Tuesday, June 24, 2014

The First Pay-to-Play Case: A Rule that Casts a Wide Net

The First Pay-to-Play Case:  A Rule that Casts a Wide Net

During my consulting days, the SEC enacted  “pay-to-play” rules, which required money managers to disgorge management fees if a senior employee (known as a “covered employee.”) makes a campaign contribution to any elected official involved directly or indirectly in the process of hiring managers.[1]  There is a de minimis exception allowing covered persons to make $350 contributions if they can vote for a candidate and $150 if they cannot.   As a result, I urged my clients to create pre-clearance procedures so that any potential campaign contribution would be reviewed to make sure it wouldn’t jeopardize the firms’ existing fees or marketing plans.  We also engaged in extensive discussions about the scope of the new rule.  Some senior executives felt rather put out by the rule because it cut into their political activity.  Others were relieved because the rule gave them a great excuse for turning down political solicitations.

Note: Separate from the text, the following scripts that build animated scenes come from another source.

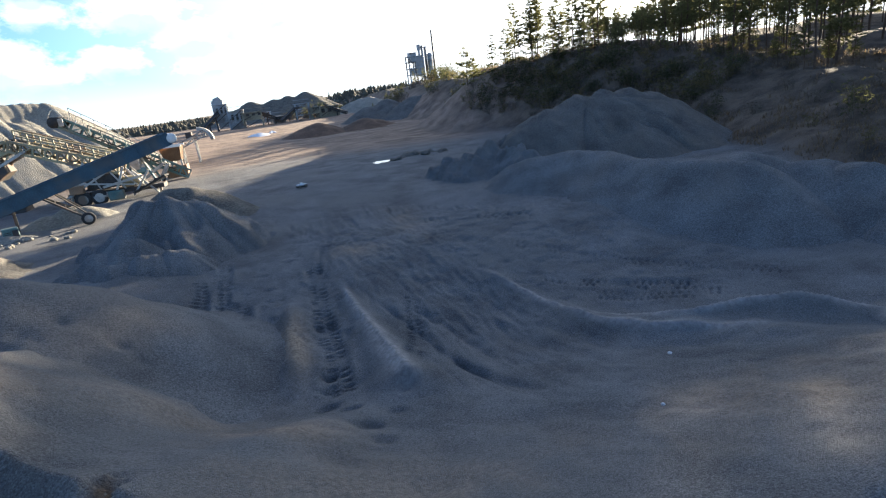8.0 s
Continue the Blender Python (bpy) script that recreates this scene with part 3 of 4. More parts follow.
def handrail(parent, a, b, up, n, mat, bar=0.035, label=""):
    a, b = Vector(a), Vector(b)
    for k in range(n + 1):
        p = a + (b - a) * k / n
        part("post", beam(bmesh.new(), p, p + Vector((0, 0, up)), bar), mat, parent)
    for h in (up, up * 0.5):
        part("rail", beam(bmesh.new(), a + Vector((0, 0, h)), b + Vector((0, 0, h)), bar), mat, parent)
# ---------------------------------------------------------------- crushing machines
STEEL_BLUE = material("blue painted steel", ((0.022, 0.055, 0.085), (0.045, 0.10, 0.145)), 1.2, 0.6, 0.0, 0.1, 25, (0.075, 0.09, 0.10), 0.9, 0.4)
STEEL_YELLOW = material("faded yellow steel", ((0.24, 0.20, 0.11), (0.42, 0.36, 0.22)), 1.5, 0.65, 0.0, 0.1, 25, (0.22, 0.15, 0.09), 0.8, 0.4)
STEEL_TEAL = material("faded green steel", ((0.07, 0.14, 0.135), (0.16, 0.26, 0.245)), 1.5, 0.6, 0.0, 0.1, 25, (0.20, 0.15, 0.10), 0.8, 0.4)
STEEL_DUSTY = material("dusty pale steel", ((0.32, 0.31, 0.28), (0.55, 0.53, 0.47)), 2.0, 0.7, 0.0, 0.1, 25, (0.18, 0.13, 0.09), 0.8, 0.3)
STEEL_DARK = material("grimy dark steel", ((0.03, 0.03, 0.03), (0.09, 0.08, 0.07)), 2.0, 0.7, 0.0, 0.1, 25, (0.14, 0.09, 0.06), 0.8, 0.3)
RUBBER = material("black rubber", ((0.02, 0.02, 0.02), (0.06, 0.055, 0.05)), 3.0, 0.8, 0.0, 0.1, 30)
RED = material("faded red paint", ((0.22, 0.045, 0.025), (0.34, 0.08, 0.04)), 2.0, 0.6, 0.0, 0.1, 25)
WHITE = material("white paint", ((0.62, 0.62, 0.60), (0.78, 0.78, 0.76)), 2.0, 0.5, 0.0, 0.05, 25)
RUST = material("rusty brown sheet", ((0.20, 0.12, 0.07), (0.34, 0.22, 0.13)), 1.5, 0.8, 0.0, 0.1, 20)


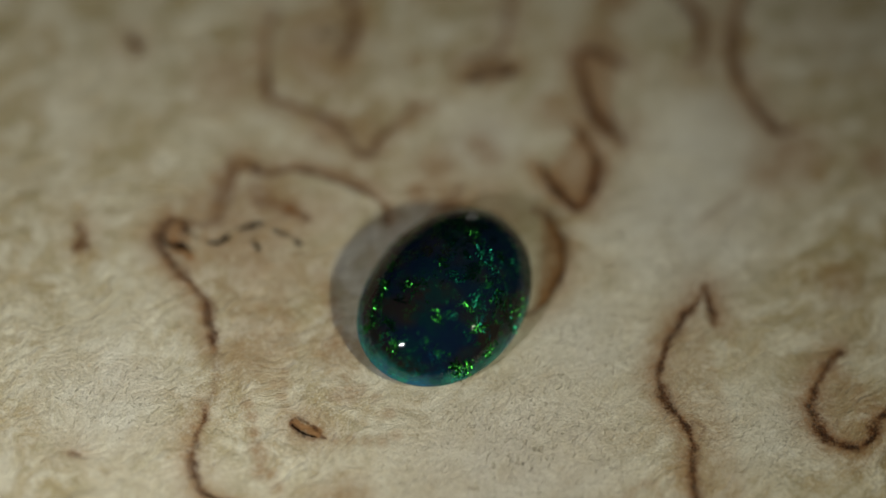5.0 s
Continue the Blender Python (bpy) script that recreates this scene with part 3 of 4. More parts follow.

The Commission has just reached its first settlement in a pay-to-play case.  The order suggests that the SEC is going to strictly and broadly enforce the provision.  The case[2] involves TL Ventures, which manages two funds for the City of Philadelphia Retirement System.  Both funds were raised more than a decade ago and are winding up.  The campaign contributions were made to a candidate for Mayor of Philadelphia and the Governor of Pennsylvania in 2011.  The Mayor and Governor appoint members to the Retirement Board.

Pay-to-play was not involved in this situation.  The issuance of the mandate and the contributions are separated by too much time.  TL Ventures had won its mandate years ago and wasn’t marketing any new products to the pension fund.  In your run-of-the-mill pay-to-play scheme, the money manager makes sizable campaign contributions and subsequently wins a mandate, or a money manager wins a mandate and then pays back the politician with campaign contributions in subsequent years.  While the SEC rule is known as a pay-to-play regulation, that’s not how it is drafted.  Motive doesn’t matter.  If a money manager or one of his covered persons makes a campaign contribution, it’s a violation.  The penalty requires forfeiture of two years of management fees.  For a small or mid-sized firm, or in the case of large mandate, the penalty is severe.

I don’t think it is an accident that the SEC selected TL Ventures as its first case under this regulation.  There are no juicy details about influence. The case demonstrates the breadth of the rule.   It covers those indirectly involved in the hiring of money managers, encompasses candidates and incumbents, and applies to any contribution regardless of intent.  In other words, the rule casts a wide net.  I’m sure we are going to see more cases.  I’m betting that some money management firms will be surprised to find out that one of their employees made a political contribution covered by the rule.